WHAT TO PRODUCE: Transcribe every line exactly. Leave the pictures behind.

COLLECTED DATA:
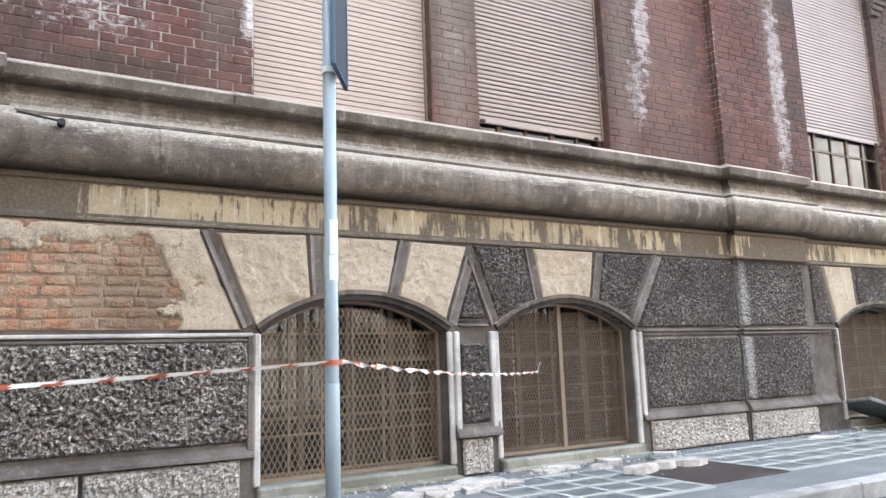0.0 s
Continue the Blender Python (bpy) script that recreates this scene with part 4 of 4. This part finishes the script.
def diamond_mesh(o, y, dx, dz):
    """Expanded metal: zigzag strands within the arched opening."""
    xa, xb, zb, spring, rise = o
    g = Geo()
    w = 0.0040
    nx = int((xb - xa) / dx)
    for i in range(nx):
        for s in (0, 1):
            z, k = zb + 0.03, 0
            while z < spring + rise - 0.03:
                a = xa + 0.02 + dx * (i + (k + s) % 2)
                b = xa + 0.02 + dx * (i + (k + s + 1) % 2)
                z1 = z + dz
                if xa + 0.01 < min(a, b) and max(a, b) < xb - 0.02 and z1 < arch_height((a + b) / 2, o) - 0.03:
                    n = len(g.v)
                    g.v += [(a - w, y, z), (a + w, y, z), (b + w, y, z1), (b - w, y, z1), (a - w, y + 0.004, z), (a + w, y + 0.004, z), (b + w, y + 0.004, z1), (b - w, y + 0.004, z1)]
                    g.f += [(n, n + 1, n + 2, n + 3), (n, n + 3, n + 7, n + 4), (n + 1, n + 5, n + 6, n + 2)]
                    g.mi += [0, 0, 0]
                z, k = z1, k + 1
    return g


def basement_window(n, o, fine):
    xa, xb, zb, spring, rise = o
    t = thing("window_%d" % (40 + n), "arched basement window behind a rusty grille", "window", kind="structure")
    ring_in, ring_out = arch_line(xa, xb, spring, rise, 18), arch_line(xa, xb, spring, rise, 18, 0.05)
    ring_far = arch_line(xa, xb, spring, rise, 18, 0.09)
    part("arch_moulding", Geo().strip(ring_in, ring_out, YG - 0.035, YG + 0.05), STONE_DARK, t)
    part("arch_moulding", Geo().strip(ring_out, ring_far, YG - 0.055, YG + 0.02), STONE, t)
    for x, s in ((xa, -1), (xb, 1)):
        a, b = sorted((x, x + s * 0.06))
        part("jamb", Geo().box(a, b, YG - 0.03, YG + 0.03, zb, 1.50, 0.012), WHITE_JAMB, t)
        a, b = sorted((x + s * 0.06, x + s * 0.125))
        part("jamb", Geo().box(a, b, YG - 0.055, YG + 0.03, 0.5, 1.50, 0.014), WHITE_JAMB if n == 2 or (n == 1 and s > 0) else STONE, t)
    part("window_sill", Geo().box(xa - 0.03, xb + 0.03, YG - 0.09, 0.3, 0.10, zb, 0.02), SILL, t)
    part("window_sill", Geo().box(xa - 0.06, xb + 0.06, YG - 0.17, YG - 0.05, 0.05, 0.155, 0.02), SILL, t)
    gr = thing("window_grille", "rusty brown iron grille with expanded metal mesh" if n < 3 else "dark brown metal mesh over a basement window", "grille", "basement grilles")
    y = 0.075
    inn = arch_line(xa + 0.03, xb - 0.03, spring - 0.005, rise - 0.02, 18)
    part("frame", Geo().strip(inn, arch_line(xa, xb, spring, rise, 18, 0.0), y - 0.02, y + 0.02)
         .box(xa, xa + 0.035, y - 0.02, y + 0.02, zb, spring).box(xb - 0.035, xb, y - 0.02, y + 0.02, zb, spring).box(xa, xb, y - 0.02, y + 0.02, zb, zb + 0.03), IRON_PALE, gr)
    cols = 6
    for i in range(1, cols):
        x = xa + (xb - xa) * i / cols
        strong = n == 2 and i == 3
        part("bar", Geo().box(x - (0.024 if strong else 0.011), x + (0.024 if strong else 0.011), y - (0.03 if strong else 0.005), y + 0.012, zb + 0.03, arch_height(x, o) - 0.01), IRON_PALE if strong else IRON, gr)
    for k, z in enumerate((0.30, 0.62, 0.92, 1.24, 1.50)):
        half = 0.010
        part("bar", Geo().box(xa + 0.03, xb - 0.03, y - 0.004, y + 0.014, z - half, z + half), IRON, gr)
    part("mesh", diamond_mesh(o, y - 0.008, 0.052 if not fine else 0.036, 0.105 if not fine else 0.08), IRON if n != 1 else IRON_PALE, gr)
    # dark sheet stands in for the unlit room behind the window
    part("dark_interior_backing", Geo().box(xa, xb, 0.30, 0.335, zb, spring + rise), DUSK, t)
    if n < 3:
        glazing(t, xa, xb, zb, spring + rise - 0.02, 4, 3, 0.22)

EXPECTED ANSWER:
0.0 s
Continue the Blender Python (bpy) script that recreates this scene with part 4 of 4. This part finishes the script.
def diamond_mesh(o, y, dx, dz):
    """Expanded metal: zigzag strands within the arched opening."""
    xa, xb, zb, spring, rise = o
    g = Geo()
    w = 0.0040
    nx = int((xb - xa) / dx)
    for i in range(nx):
        for s in (0, 1):
            z, k = zb + 0.03, 0
            while z < spring + rise - 0.03:
                a = xa + 0.02 + dx * (i + (k + s) % 2)
                b = xa + 0.02 + dx * (i + (k + s + 1) % 2)
                z1 = z + dz
                if xa + 0.01 < min(a, b) and max(a, b) < xb - 0.02 and z1 < arch_height((a + b) / 2, o) - 0.03:
                    n = len(g.v)
                    g.v += [(a - w, y, z), (a + w, y, z), (b + w, y, z1), (b - w, y, z1), (a - w, y + 0.004, z), (a + w, y + 0.004, z), (b + w, y + 0.004, z1), (b - w, y + 0.004, z1)]
                    g.f += [(n, n + 1, n + 2, n + 3), (n, n + 3, n + 7, n + 4), (n + 1, n + 5, n + 6, n + 2)]
                    g.mi += [0, 0, 0]
                z, k = z1, k + 1
    return g


def basement_window(n, o, fine):
    xa, xb, zb, spring, rise = o
    t = thing("window_%d" % (40 + n), "arched basement window behind a rusty grille", "window", kind="structure")
    ring_in, ring_out = arch_line(xa, xb, spring, rise, 18), arch_line(xa, xb, spring, rise, 18, 0.05)
    ring_far = arch_line(xa, xb, spring, rise, 18, 0.09)
    part("arch_moulding", Geo().strip(ring_in, ring_out, YG - 0.035, YG + 0.05), STONE_DARK, t)
    part("arch_moulding", Geo().strip(ring_out, ring_far, YG - 0.055, YG + 0.02), STONE, t)
    for x, s in ((xa, -1), (xb, 1)):
        a, b = sorted((x, x + s * 0.06))
        part("jamb", Geo().box(a, b, YG - 0.03, YG + 0.03, zb, 1.50, 0.012), WHITE_JAMB, t)
        a, b = sorted((x + s * 0.06, x + s * 0.125))
        part("jamb", Geo().box(a, b, YG - 0.055, YG + 0.03, 0.5, 1.50, 0.014), WHITE_JAMB if n == 2 or (n == 1 and s > 0) else STONE, t)
    part("window_sill", Geo().box(xa - 0.03, xb + 0.03, YG - 0.09, 0.3, 0.10, zb, 0.02), SILL, t)
    part("window_sill", Geo().box(xa - 0.06, xb + 0.06, YG - 0.17, YG - 0.05, 0.05, 0.155, 0.02), SILL, t)
    gr = thing("window_grille", "rusty brown iron grille with expanded metal mesh" if n < 3 else "dark brown metal mesh over a basement window", "grille", "basement grilles")
    y = 0.075
    inn = arch_line(xa + 0.03, xb - 0.03, spring - 0.005, rise - 0.02, 18)
    part("frame", Geo().strip(inn, arch_line(xa, xb, spring, rise, 18, 0.0), y - 0.02, y + 0.02)
         .box(xa, xa + 0.035, y - 0.02, y + 0.02, zb, spring).box(xb - 0.035, xb, y - 0.02, y + 0.02, zb, spring).box(xa, xb, y - 0.02, y + 0.02, zb, zb + 0.03), IRON_PALE, gr)
    cols = 6
    for i in range(1, cols):
        x = xa + (xb - xa) * i / cols
        strong = n == 2 and i == 3
        part("bar", Geo().box(x - (0.024 if strong else 0.011), x + (0.024 if strong else 0.011), y - (0.03 if strong else 0.005), y + 0.012, zb + 0.03, arch_height(x, o) - 0.01), IRON_PALE if strong else IRON, gr)
    for k, z in enumerate((0.30, 0.62, 0.92, 1.24, 1.50)):
        half = 0.010
        part("bar", Geo().box(xa + 0.03, xb - 0.03, y - 0.004, y + 0.014, z - half, z + half), IRON, gr)
    part("mesh", diamond_mesh(o, y - 0.008, 0.052 if not fine else 0.036, 0.105 if not fine else 0.08), IRON if n != 1 else IRON_PALE, gr)
    # dark sheet stands in for the unlit room behind the window
    part("dark_interior_backing", Geo().box(xa, xb, 0.30, 0.335, zb, spring + rise), DUSK, t)
    if n < 3:
        glazing(t, xa, xb, zb, spring + rise - 0.02, 4, 3, 0.22)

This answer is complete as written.